If you are a rummager, why not save time by planning your database in the first place?

In A Distributed World, Database Becomes Data Silo

"Redundant data, wrong data, missing data, miscoded data. Every company has some of each, probably residing in IT nooks that don't communicate much."

"For example, different sales, inventory or manufacturing systems at a clothing retailer might track the same item by different names. A central database - if there is one - might include "extra large," "XL" and "TG" (for the French term tres grande). But they all refer to the same thing."

"And then there's the attic problem familiar to most homeowners: Toss in enough boxes of seasonal clothes, holiday trim, family history documents and other important items, and soon there's a stored mess that's too big to manage. That can happen at companies, too. Multiple operating units, manufacturing plants and other facilities may all run different vendors' applications to do sales, human resources and other tasks. That mix of disparate data makes for a mass of unsorted and unreconciled information." Merging Data Silos  Computerworld, April 15, 2002


Something to think about:

Your collaborator in Transylvania wants to share his information with you, but you've never heard of the DBMS he uses. Your collaborator in Dog Patch, USA, can only accept data specially formatted for his home-made DBMS. Your collaborator down the hall wants to give you data, but she's using an older version of your DBMS that will require reformatting before you load it in. Plus if your System Administrator shifts everyone in your company to a new operating system next year, you will have to jump to a different DBMS. Sound familiar?

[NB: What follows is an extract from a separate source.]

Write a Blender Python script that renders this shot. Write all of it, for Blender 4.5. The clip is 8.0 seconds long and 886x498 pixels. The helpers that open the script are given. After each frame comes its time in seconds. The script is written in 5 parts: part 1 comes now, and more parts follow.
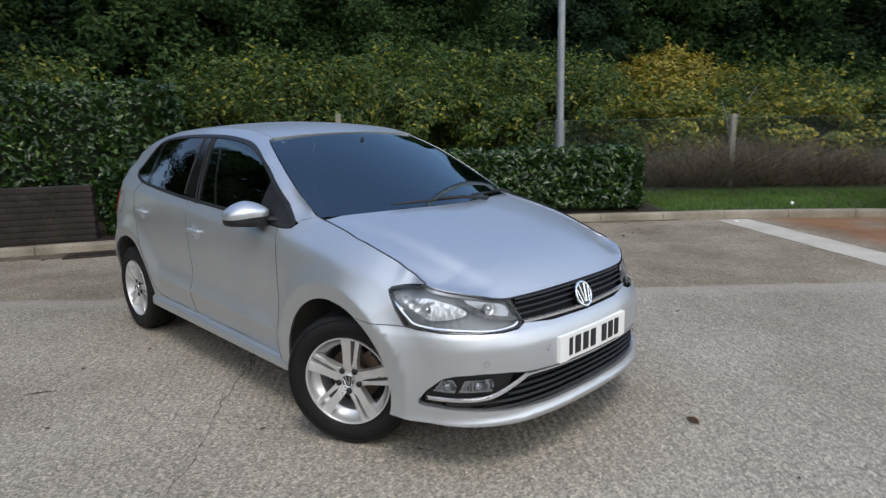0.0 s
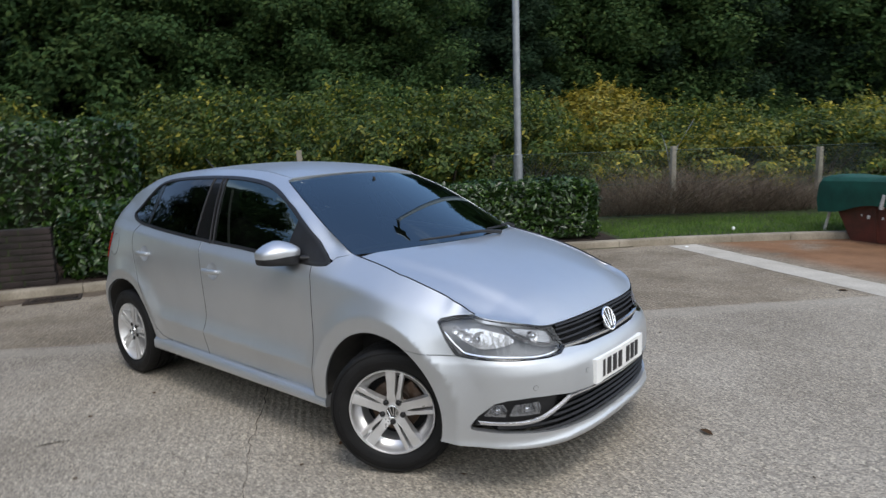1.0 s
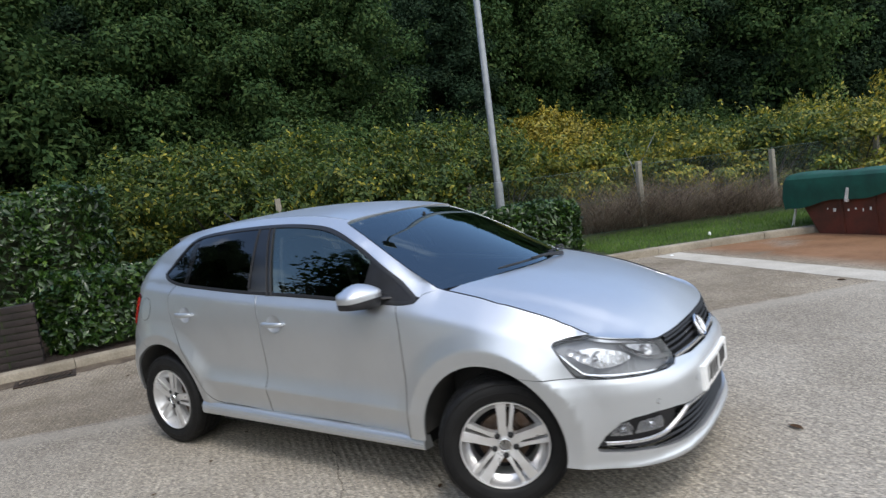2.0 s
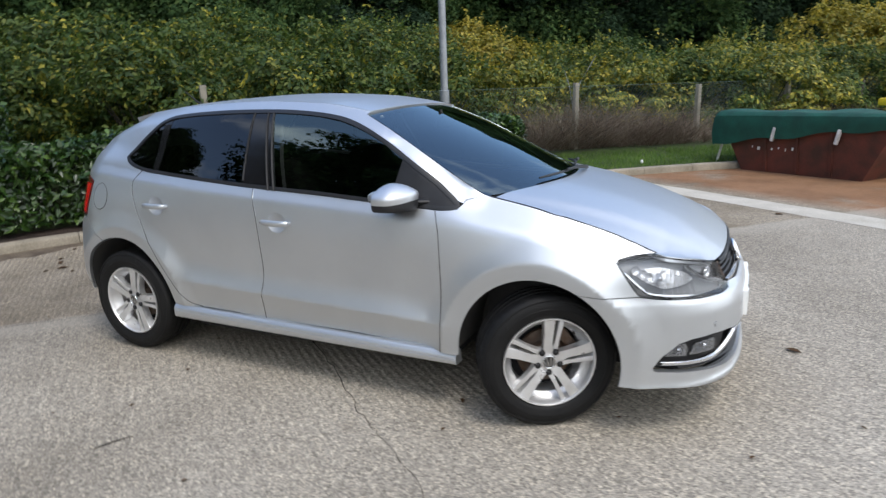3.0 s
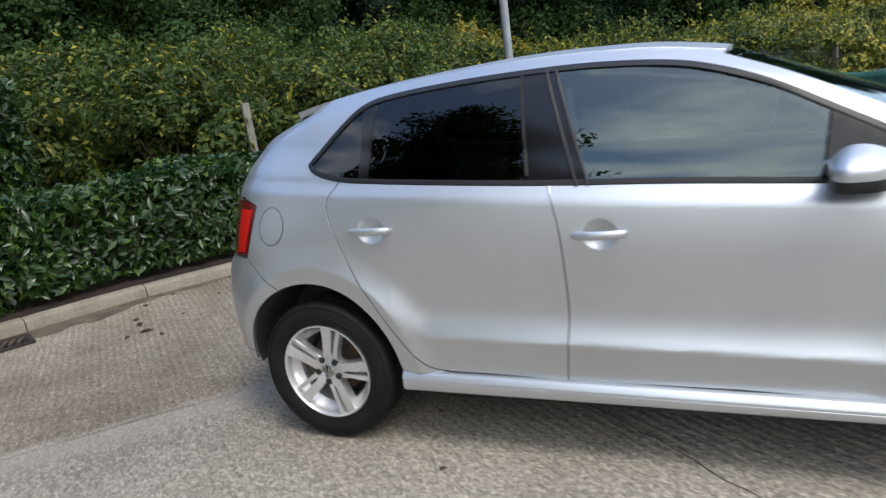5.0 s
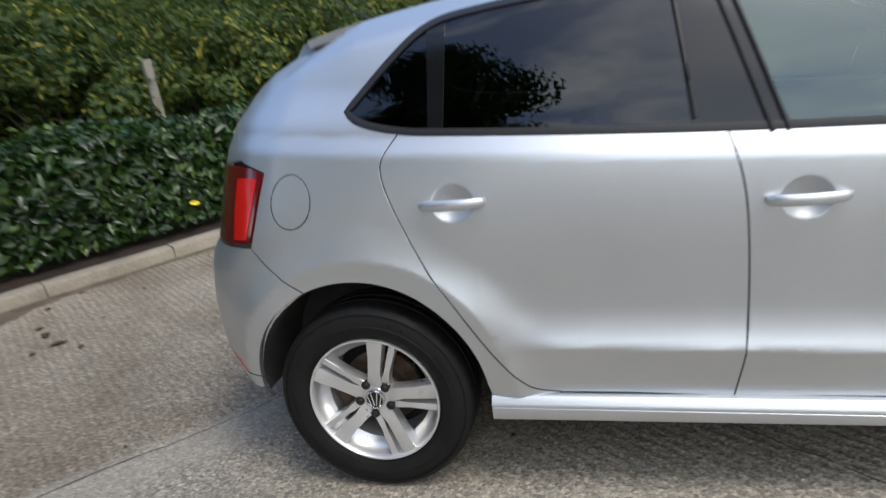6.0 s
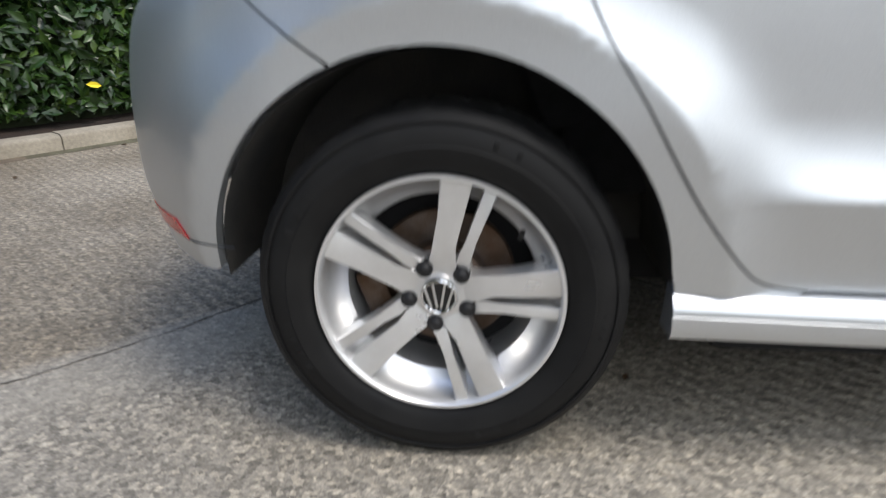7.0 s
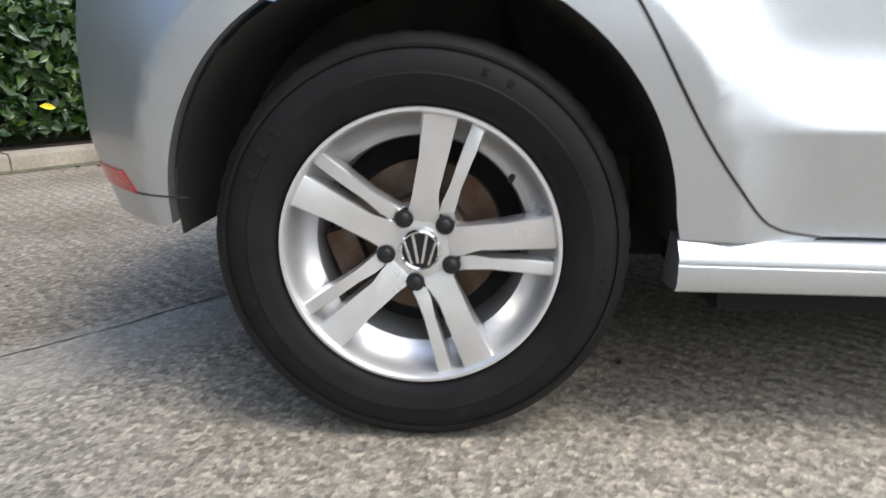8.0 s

Don't Believe It?  Terry Brooks wrote a DBMS for himself in 1992 in Turbo Prolog and he uses it everyday to keep track of book reviews for JASIST. He no longer has the source code for his DBMS (don't bother to ask how this happened), and furthermore, he no longer even owns a working copy of Turbo Prolog. (And that's another mystery, but even if I were to find the floppies, my current office machine doesn't have a floppy drive.). Question: Is Terry Brooks living on the edge?